Si devono soccorrere i minori abbandonati o in gravissimo stato di disagio? Certo che sì. Senza fare distinzioni. Ci mancherebbe. Adesso, dopo averlo detto, scopriamo perché non lo si può fare e perché, se proprio devi essere disgraziato, ti conviene essere straniero.

La legge italiana è fuori dalla realtà, o, meglio: figlia di una realtà che non esiste più. Da tempo. Stabilisce che se un minore viene abbandonato a provvedere debba essere il comune in cui è residente. In un contesto agropastorale ci sta: chi meglio del comune conosce la situazione di quei concittadini? Ora non ha senso, perché avendolo capito basta assicurarsi la residenza in un comune, abbandonare i bambini, andandosene altrove, per ritrovarseli mantenuti dalla municipalità. E non basta, perché se li mandi a commettere piccoli reati, o, più grandicelli, provvedono a organizzarsi da soli, anche se li arrestano a mille chilometri di distanza il conto della casa famiglia dove verranno inviati sarà recapitato al sindaco di partenza.

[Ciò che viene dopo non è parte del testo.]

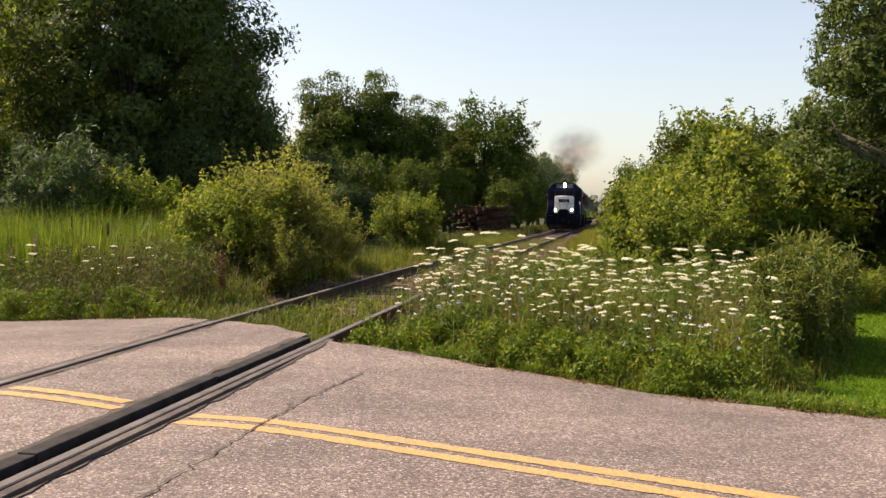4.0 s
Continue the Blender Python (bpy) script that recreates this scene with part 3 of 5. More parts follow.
# These dark-leaved bushes put the shade under the yard trees into leaf colour.
for x, y, r, k in ((9.4, 23.8, 20, 0.9), (7.2, 22.5, 280, 0.68), (9.6, 21.5, 330, 0.95)):
    again(low_dark, x, y, r, k)
for x, y, r, k in ((5.95, 14.7, 90, 0.24), (6.4, 15.0, 10, 0.28), (6.8, 15.4, 200, 0.3)):
    tagged(again(bush, x, y, r, k, "low bright yellow green shrub on the lawn"), group="low shrubs on the lawn")


# ======== grasses and flowers ========
def blades(g, x, y, h, width, lean=0.35, droop=0.25, simple=False):
    """Grass blades: one bent, tapering strip of two faces each, as 3-corner pieces."""
    k = len(x)
    z = ground_z(x, y)
    a = g.uniform(0, 6.283, k)
    l = np.abs(g.normal(0, lean, k)) * h
    side = np.stack([-np.sin(a), np.cos(a), 0 * a], 1) * (width * g.uniform(0.6, 1.4, k))[:, None]
    root = np.stack([x, y, z - 0.02], 1)
    midp = root + np.stack([np.cos(a) * l * 0.35, np.sin(a) * l * 0.35, h * 0.62], 1)
    tip = root + np.stack([np.cos(a) * l, np.sin(a) * l, h * (1 - droop * g.random(k))], 1)
    if simple:
        return np.stack([root - side, root + side, tip], 1).reshape(-1, 3)
    return np.concatenate([np.stack([root - side, root + side, midp + side * 0.8, midp - side * 0.8], 1), np.stack([midp - side * 0.8, midp + side * 0.8, tip + side * 0.06, tip - side * 0.06], 1)], 1).reshape(-1, 3)


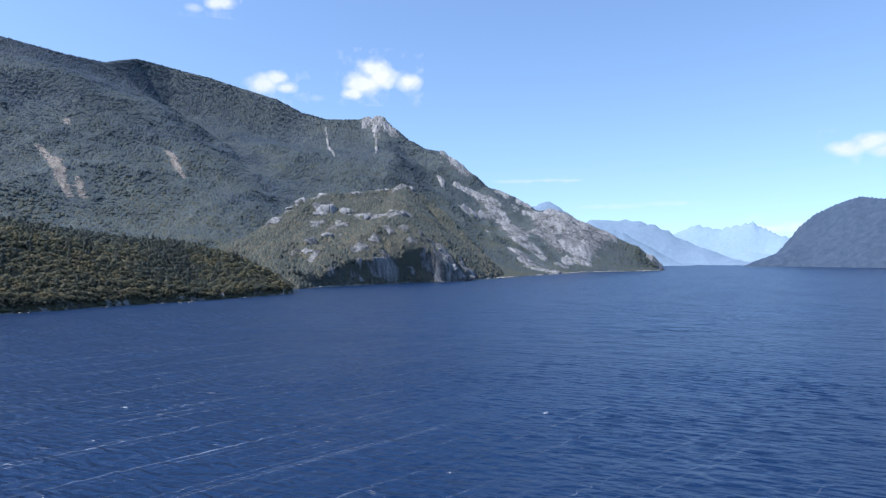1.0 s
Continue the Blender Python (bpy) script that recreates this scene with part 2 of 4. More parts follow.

Nessuno immagina si debba rifiutare assistenza a quei bambini, ma così procedendo si favorisce un mercato dell’abbandono. Il che genera fenomeni di rigetto, che se isolati dal contesto sembrano esecrabili, in realtà sono piuttosto pratici. Per capire guardiamo i numeri di un piccolo comune della Lomellina, Sant’Angelo, sindaco Matteo Grossi (cui li ho chiesti): il bilancio comunale si aggira attorno agli 800mila euro; più di 700mila se ne vanno in spese fisse, quindi ne restano meno di 100mila per far cose che riguardano la cittadinanza (luci, giardini, decoro, ambulatori, e via così); nel 2018 la spesa per il pagamento delle rette a minori in difficoltà o abbandono ammonta a 73.720 euro, nel 2017 a 113.382, nel 2016 a 93.271 e si può andare indietro nel tempo constatando lo steso fenomeno: di soldi per la cittadinanza non ce ne sono, anzi, si contraggono debiti per pagare le rette. Il comune non può scegliere né l’istituto al quale affidarli né trattare il quantum. Deve solo pagare.

Questo genera un’altra piaga: se, magari, mandi i vigili urbani, quelli del fuoco, l’Asl o chi altri possa essere utile a intervenire in una condizione di disagio quelli devono stare attenti a non accertare troppo, perché se tornano indietro dicendo che c’è una famiglia che vive in condizioni inaccettabili il comune va in bancarotta. Ergo: i minori che vengono scientemente abbandonati o arrestati li devi mantenere per forza, perché non puoi non vederli, mentre quelli in miseria inaccettabile fai finta di non vederli, per non doverli mantenere. E non perché sei un odioso avaro, ma perché i soldi non li hai.

Incivile. Inammissibile. Vergognoso. Immorale e degradante per tutti noi. La soluzione c’è: la legge va adeguata alla realtà e quei minori non devono essere a carico dei comuni, ma dello Stato, con competenza al ministero degli Interni. Questo consentirebbe di avere una gestione unica degli affidi agli istituti, con economie di scala e risparmi sui costi, nonché di evitare la grottesca disparità a seconda che il comune di partenza abbia o non abbia i soldi per pagare l’assistenza. La mano che assegna e quella che paga deve essere la stessa. E non può che essere unica a livello nazionale. Al comune, semmai, va lasciato il compito di segnalare le situazioni di disagio.

Ogni giorno che si perde, non agendo in questo modo, è un giorno in più regalato al lievitare di ostilità, chiusure e rancori, senza dimenticare l’aspetto più importante: il presente e il futuro negati a quei bambini.